A Chinese national living in Manhattan is facing federal charges after authorities say he schemed to try to get $20 million in government loans aimed at helping small businesses that are struggling during the coronavirus pandemic.
Federal agents arrested Muge Ma, 36, on Thursday on charges including bank fraud, wire fraud, making false statements to a bank and major fraud against the United States, according to the U.S. attorney’s office in Manhattan.
Prosecutors said Ma, who also uses the name Hummer Mars, pretended as part of his scheme that he was procuring COVID-19 test kits and personal protective equipment for New York state.
The Manhattan man falsely told the U.S. Small Business Administration and five banks that his two companies paid millions of dollars in wages to hundreds of workers, according to federal officials, who said it appears he was the sole employee.
Ma described one of his companies as a “patriotic American” firm and said the other would hire new graduates and unemployed workers in the United States to help reduce the nation’s unemployment rate, according to the U.S. attorney's office.
The defendant had an initial court appearance by video conference Thursday evening, when a prosecutor called the Chinese citizen a flight risk and asked for him to be held behind bars.
A federal defender argued for bail, saying Ma has no criminal history and had "built an entire life" in New York City after earning a master's degree in business administration at UCLA.
But U.S. Magistrate Judge Judith McCarthy ordered Ma to be remanded in custody, citing the serious charges he faces and his strong ties to China.
Ma’s federal defender couldn’t be immediately reached for comment Thursday after the virtual court proceeding.
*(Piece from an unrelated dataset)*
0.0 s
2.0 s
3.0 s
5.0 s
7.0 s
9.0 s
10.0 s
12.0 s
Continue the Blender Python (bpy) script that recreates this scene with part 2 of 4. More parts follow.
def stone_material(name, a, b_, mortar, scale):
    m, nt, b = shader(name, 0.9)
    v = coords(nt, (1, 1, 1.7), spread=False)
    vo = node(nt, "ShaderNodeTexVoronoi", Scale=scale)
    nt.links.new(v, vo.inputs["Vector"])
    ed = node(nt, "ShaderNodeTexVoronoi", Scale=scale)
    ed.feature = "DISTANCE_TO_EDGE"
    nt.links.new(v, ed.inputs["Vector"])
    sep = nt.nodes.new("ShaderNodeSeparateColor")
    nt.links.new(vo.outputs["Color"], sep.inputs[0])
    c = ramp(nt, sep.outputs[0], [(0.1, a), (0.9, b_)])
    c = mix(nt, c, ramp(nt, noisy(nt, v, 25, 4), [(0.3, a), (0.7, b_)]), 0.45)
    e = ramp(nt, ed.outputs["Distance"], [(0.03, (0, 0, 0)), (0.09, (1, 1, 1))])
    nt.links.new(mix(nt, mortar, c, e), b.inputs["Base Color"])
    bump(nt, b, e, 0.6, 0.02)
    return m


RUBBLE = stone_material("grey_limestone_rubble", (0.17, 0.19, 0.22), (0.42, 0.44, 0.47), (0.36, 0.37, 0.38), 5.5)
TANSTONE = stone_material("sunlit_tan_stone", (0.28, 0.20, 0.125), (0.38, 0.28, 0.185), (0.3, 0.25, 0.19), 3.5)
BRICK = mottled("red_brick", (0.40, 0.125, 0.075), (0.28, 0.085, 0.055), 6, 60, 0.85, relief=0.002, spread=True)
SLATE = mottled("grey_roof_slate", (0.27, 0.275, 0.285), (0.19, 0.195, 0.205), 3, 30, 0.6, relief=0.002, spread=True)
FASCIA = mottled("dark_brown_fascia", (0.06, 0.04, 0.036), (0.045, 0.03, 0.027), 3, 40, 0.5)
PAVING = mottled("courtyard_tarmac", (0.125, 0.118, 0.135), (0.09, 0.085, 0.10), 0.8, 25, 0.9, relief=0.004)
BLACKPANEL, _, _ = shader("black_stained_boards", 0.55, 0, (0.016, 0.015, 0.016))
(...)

Manhattan U.S. Attorney Geoffrey Berman said in a statement that Ma’s alleged attempts to get tens of millions in government loans meant for small businesses that are in dire financial straits were “audacious” and “callous.”
Federal officials identified Ma’s companies as New York International Capital LLC and Hurley Human Resources LLC, saying he sought funds through the Paycheck Protection Program and the Economic Injury Disaster Loan Program.
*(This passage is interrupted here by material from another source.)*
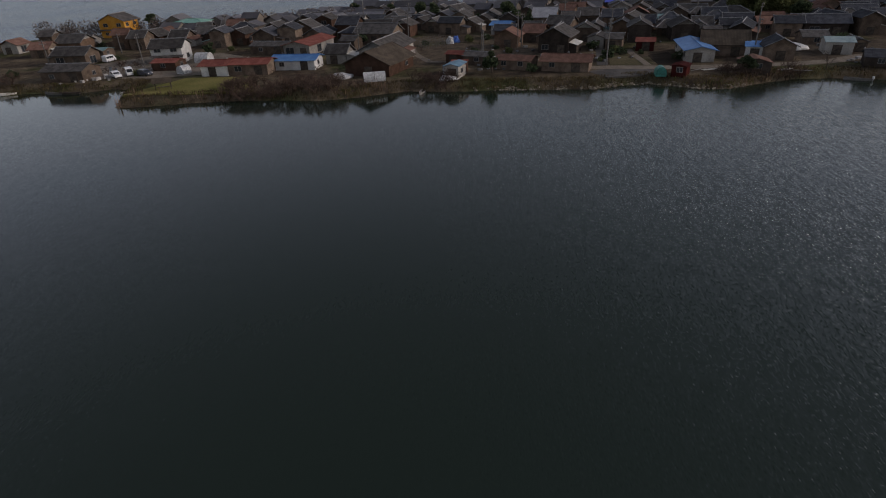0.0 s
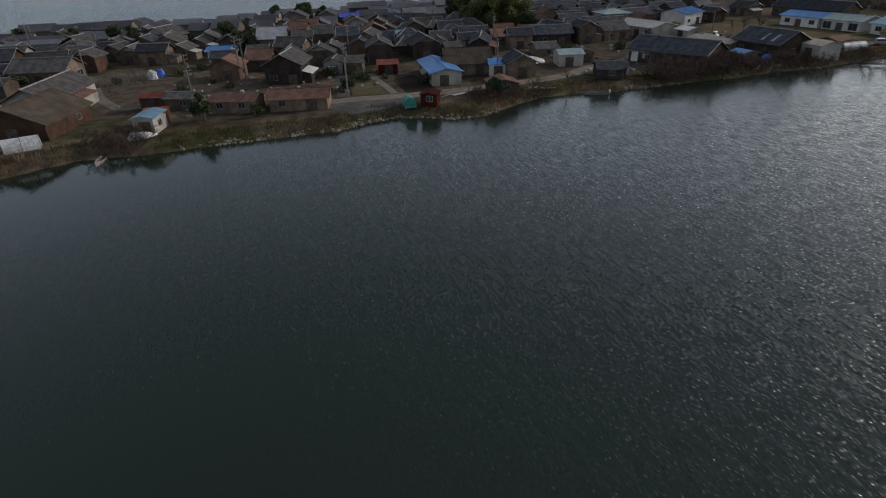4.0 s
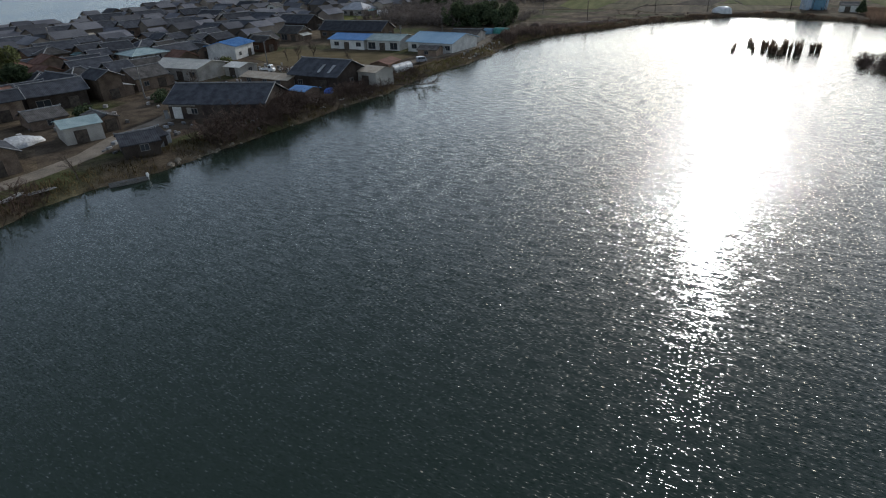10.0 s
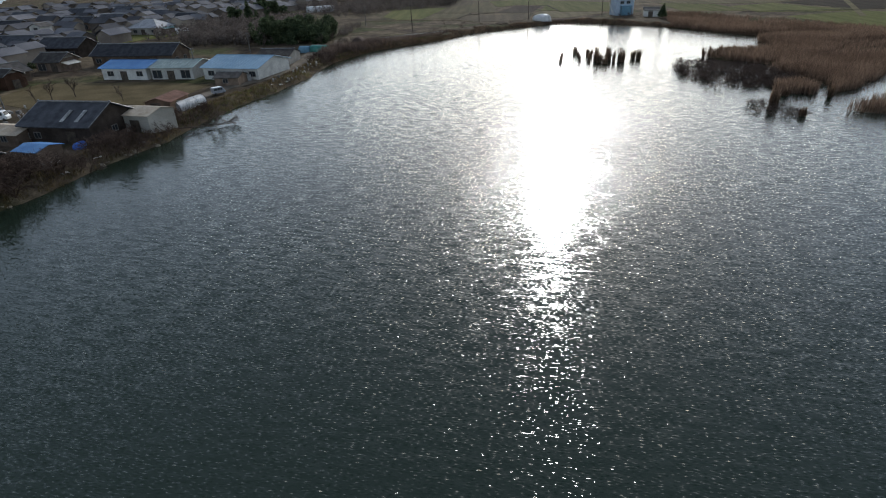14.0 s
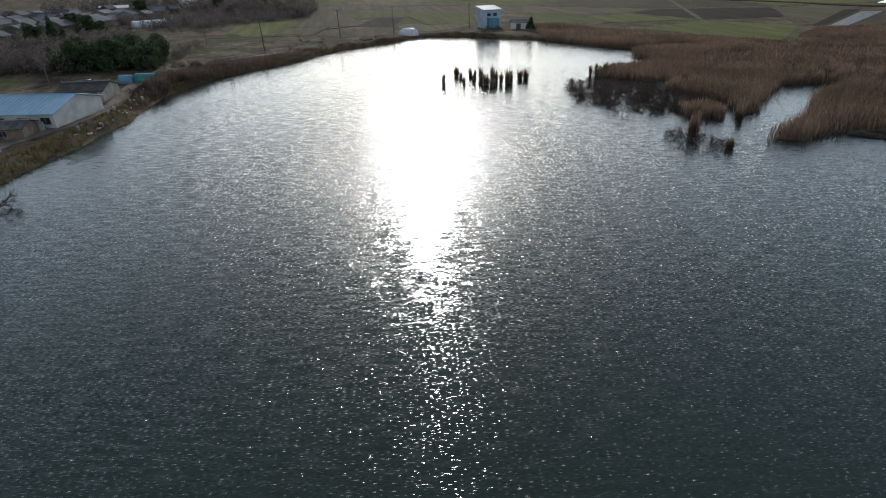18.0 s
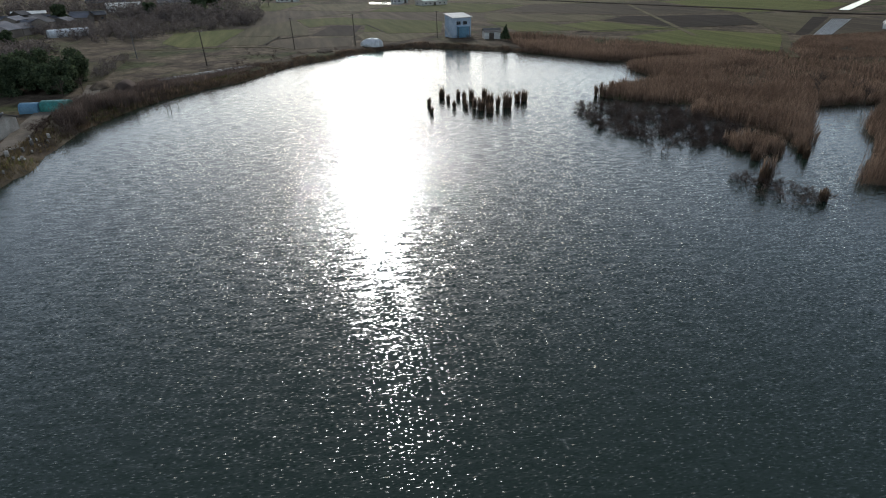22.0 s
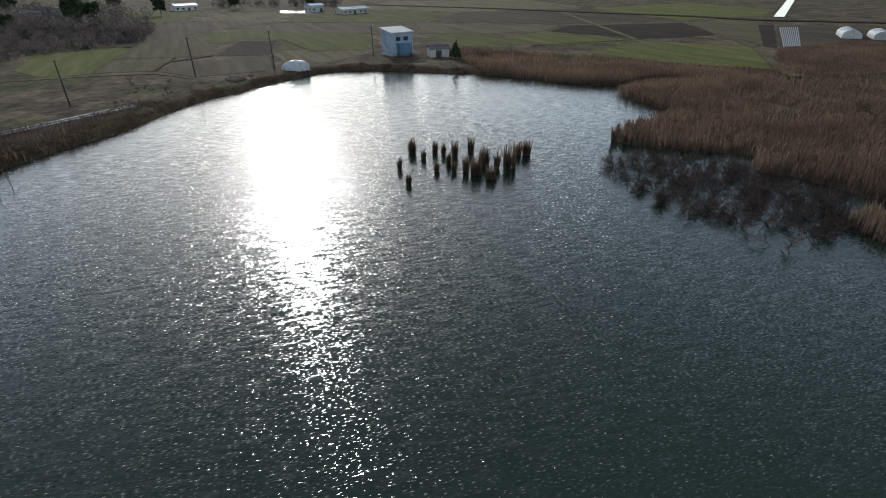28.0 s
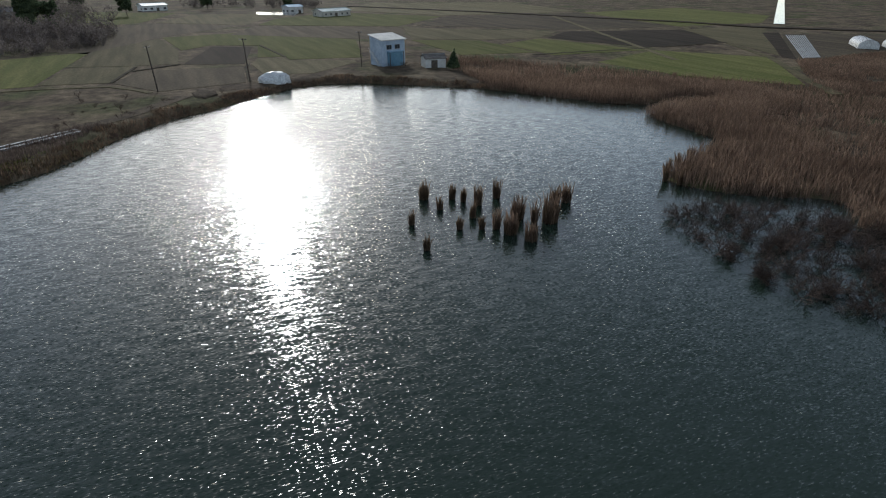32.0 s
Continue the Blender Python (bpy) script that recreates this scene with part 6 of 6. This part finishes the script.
# ---- boats ----
def boat(x, y, turn, L, label, motor=False, paint="pole_concrete", z=-0.08):
    root = empty_at("rowing_boat", x, y, z, turn, label, "boat")
    W = L * 0.26
    ring = []
    for i in range(9):
        f = i / 8
        w = W / 2 * (0.72 + 0.28 * math.sin(math.pi * min(f * 1.25, 1))) * (1 - max(0, f - 0.55) ** 2 * 4.4)
        ring.append((-L / 2 + L * f, max(w, 0.03), 0.42 + 0.28 * f * f))
    bm = bmesh.new()
    vs, n = [], len(ring)
    for k, (s, zz) in enumerate(((1.0, None), (0.66, 0.0), (0.6, 0.06), (0.93, None))):
        for sy in (-1, 1):
            for px, w, top in ring:
                vs.append((px, sy * w * s, (top if k == 0 else top - 0.01) if zz is None else zz))
    fs = []
    for sy in (0, 1):
        o, b, i_, t = sy * n, (2 + sy) * n, (4 + sy) * n, (6 + sy) * n
        for i in range(n - 1):
            fs += [(o + i, o + i + 1, b + i + 1, b + i), (t + i, t + i + 1, i_ + i + 1, i_ + i), (o + i, o + i + 1, t + i + 1, t + i)]
    for i in range(n - 1):
        fs += [(2 * n + i, 2 * n + i + 1, 3 * n + i + 1, 3 * n + i), (4 * n + i, 4 * n + i + 1, 5 * n + i + 1, 5 * n + i)]
    fs += [(0, 2 * n, 3 * n, n), (6 * n, 4 * n, 5 * n, 7 * n)]
    faces_of(bm, vs, fs)
    bmesh.ops.recalc_face_normals(bm, faces=bm.faces)
    part("hull", bm, paint, root)
    for u in (-0.25, 0.05, 0.28):
        part("thwart", box(bmesh.new(), L * u - 0.12, L * u + 0.12, -W * 0.36, W * 0.36, 0.3, 0.34), "door", root)
    if motor:
        bm = box(bmesh.new(), -L / 2 - 0.25, -L / 2 + 0.1, -0.16, 0.16, 0.45, 0.95, 0.06)
        tube(bm, (-L / 2 - 0.12, 0, -0.2), (-L / 2 - 0.12, 0, 0.5), 0.06, 0.06, 6)
        part("outboard_motor", bm, "vinyl", root, "white outboard motor")
    return root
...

Following Ma's arrest, New York State Comptroller Thomas DiNapoli said in a statement that "using a public health crisis to commit fraud is reprehensible."
DiNapoli added that while many New Yorkers "are suffering and sacrificing" amid the pandemic, Ma "pretended to work for the government to obtain life-saving medical equipment in order to line his own pocket."
Authorities said Ma falsely claimed in a recently recorded call that one of his companies was a registered vendor for New York state and had a big team working on a deal for the state.
Before exposure of the alleged fraud, a bank paid out more than $800,000 in PPP loan money to Ma, funds that now are frozen, according to prosecutors.
Federal officials said the SBA also had approved $650,000 in loans, and an advance of at least $10,000 to Ma, who had claimed his companies operated from the sixth floor of his luxury condo building in Manhattan.
Ma also posed as a citizen of the United States, where he has lawful permanent resident status, and submitted fraudulent bank, tax, insurance and payroll records as part of the alleged fraud, prosecutors have alleged.